Moxibustion

Moxa involves the use of a herb called mugwort, applied either directly or indirectly to the skin to stimulate the channels through its warming qualities. The pounded dried leaves of the herb are used to form a high quality golden coloured compound. This can be used in many forms including small cones, tiny half rice grain pieces and larger round balls that are placed on the handle of the needle.

The heat from this herb is warming, soothing and extremely relaxing. It is very effective for releasing tightness in the muscles, relaxing tension and invigorating the flow of qi.

Warm Bamboo

Ontake  Warm Bamboo is a moxibustion technique with two additional components: pressure and rhythm. A short piece of bamboo is filled with moxa wool. When the moxa is ignited, the bamboo gets warm and can be applied to the skin. The bamboo can be held, tapped, pressed or rolled rhythmically along the acupuncture channels and on specific points. These techniques can be applied rhythmically at specific frequencies that have been shown to resonate with each of the meridians.  This rhythmic application of heat is extremely relaxing and can be used for stress relief, to soften tight muscles, relieve pain, and improve the movement and function of qi and blood. 

Auricular Acupuncture

The ear is a micro-system reflecting in miniature, the entire human body. Each part of the body has a corresponding auricular point or area. These points reflect the physiological or pathological state of the body and can be stimulated to regulate dysfunction of their corresponding body part. Auricular therapy can be used on its own, using point prescriptions to address particular conditions. It can also be used to complement and reinforce a standard acupuncture treatment.

Cupping

Cupping involves placing special suction cups on the skin. It helps to increase qi (energy) flow and is therefore effective in releasing tight muscles and is especially helpful for tension and stiffness in the back and shoulder area.

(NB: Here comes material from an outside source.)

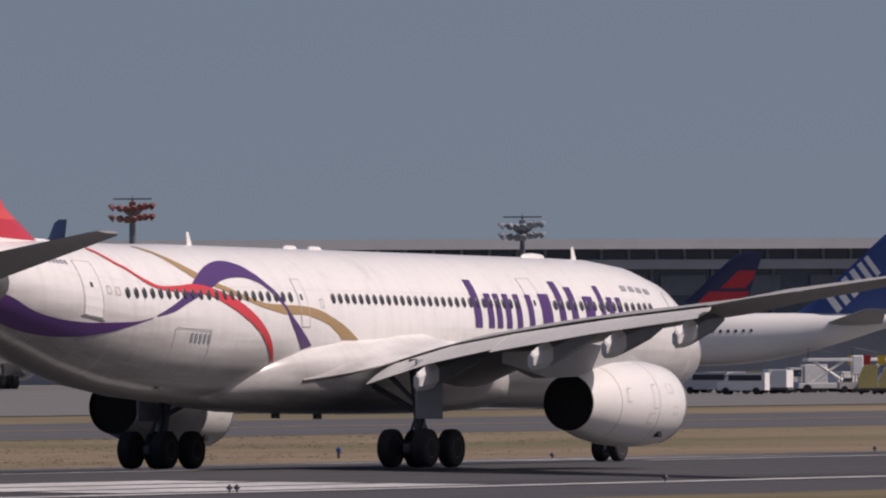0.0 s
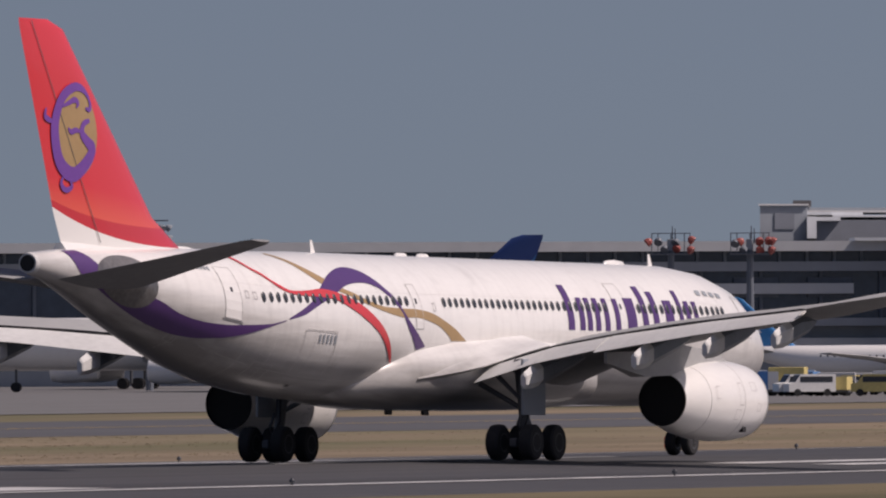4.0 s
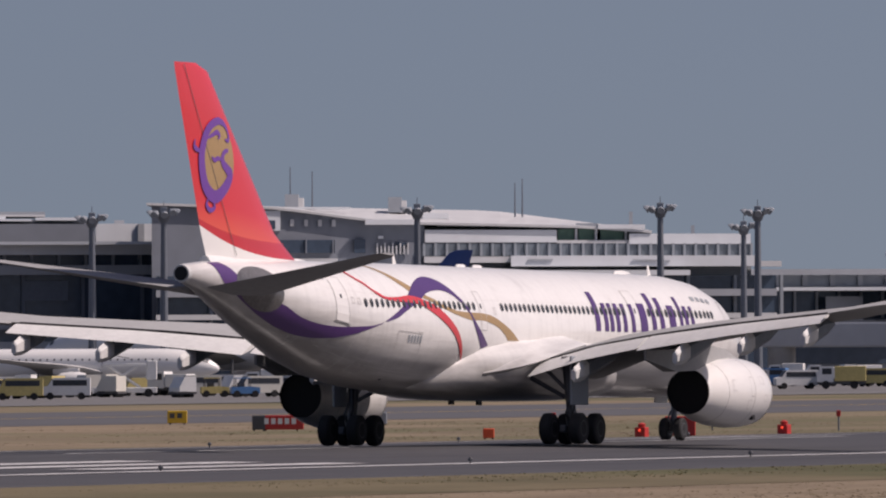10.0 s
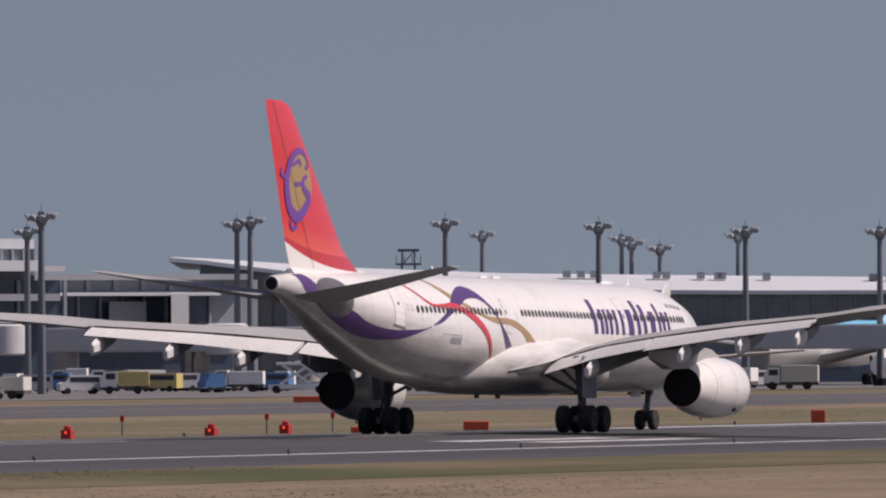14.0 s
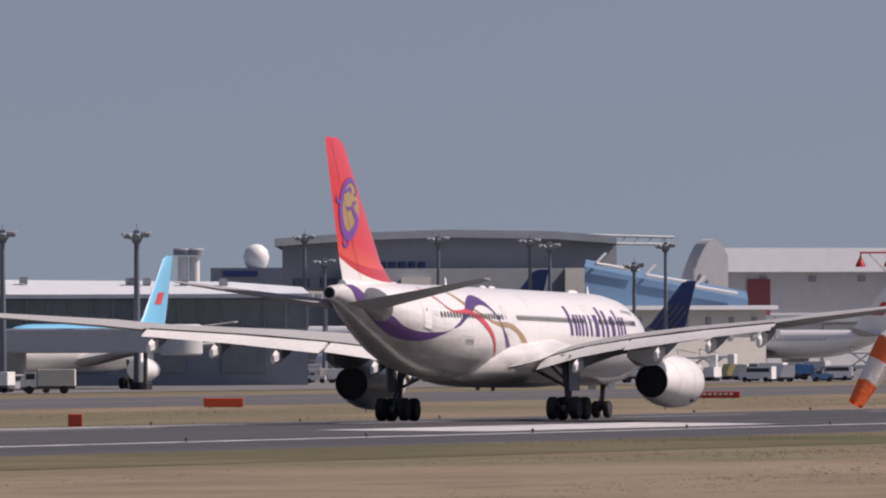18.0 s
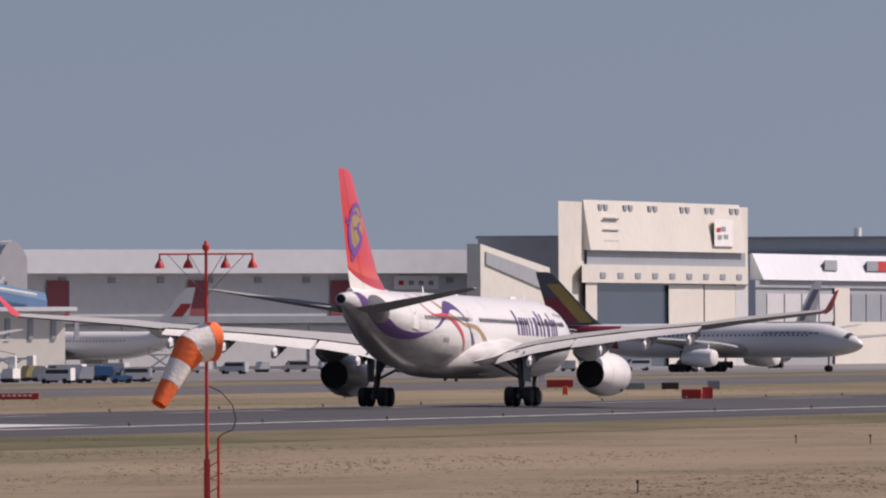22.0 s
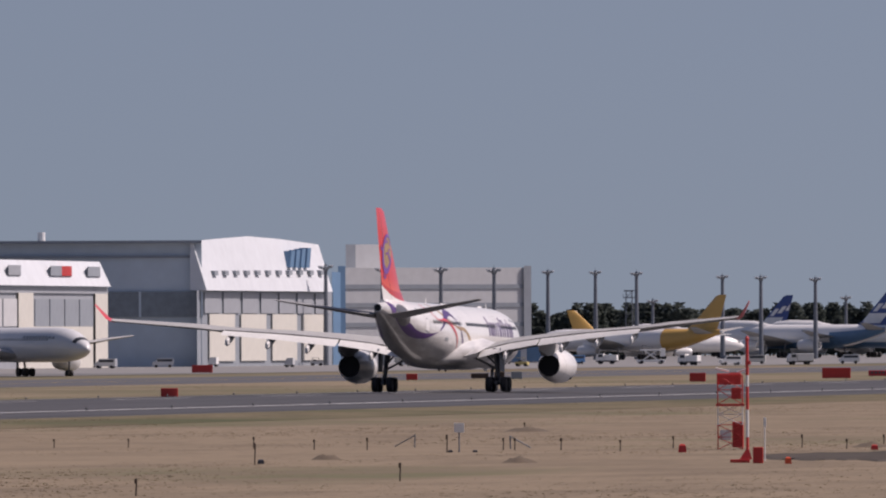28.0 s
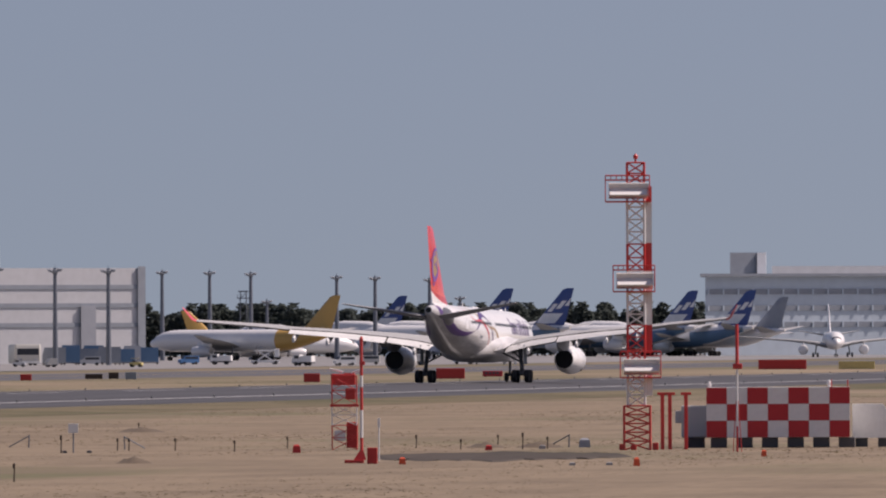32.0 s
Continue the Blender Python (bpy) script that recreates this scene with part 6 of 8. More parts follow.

Sotai and Channel Stretching Exercises

“to become free of pain, one must move away from pain towards comfort.”

Keizo Hashimoto

Taiso means exercise in Japanese. Sotai is the same two characters reversed, So meaning to work or manipulate (as in a puppet), and Tai meaning body. Sotai therefore means manipulation or movement for the purpose of restoring or maintaining health.

Sotai are a series of exercises that are used to bring about structural realignment and are therefore particularly helpful for the musculoskeletal system. Together with channel stretching exercises, they can dramatically release restrictions in range of movement and improve structural imbalances. Tight muscles impair qi (energy) flow. Distortion in the body’s musculature can also affect the internal organs and vice versa.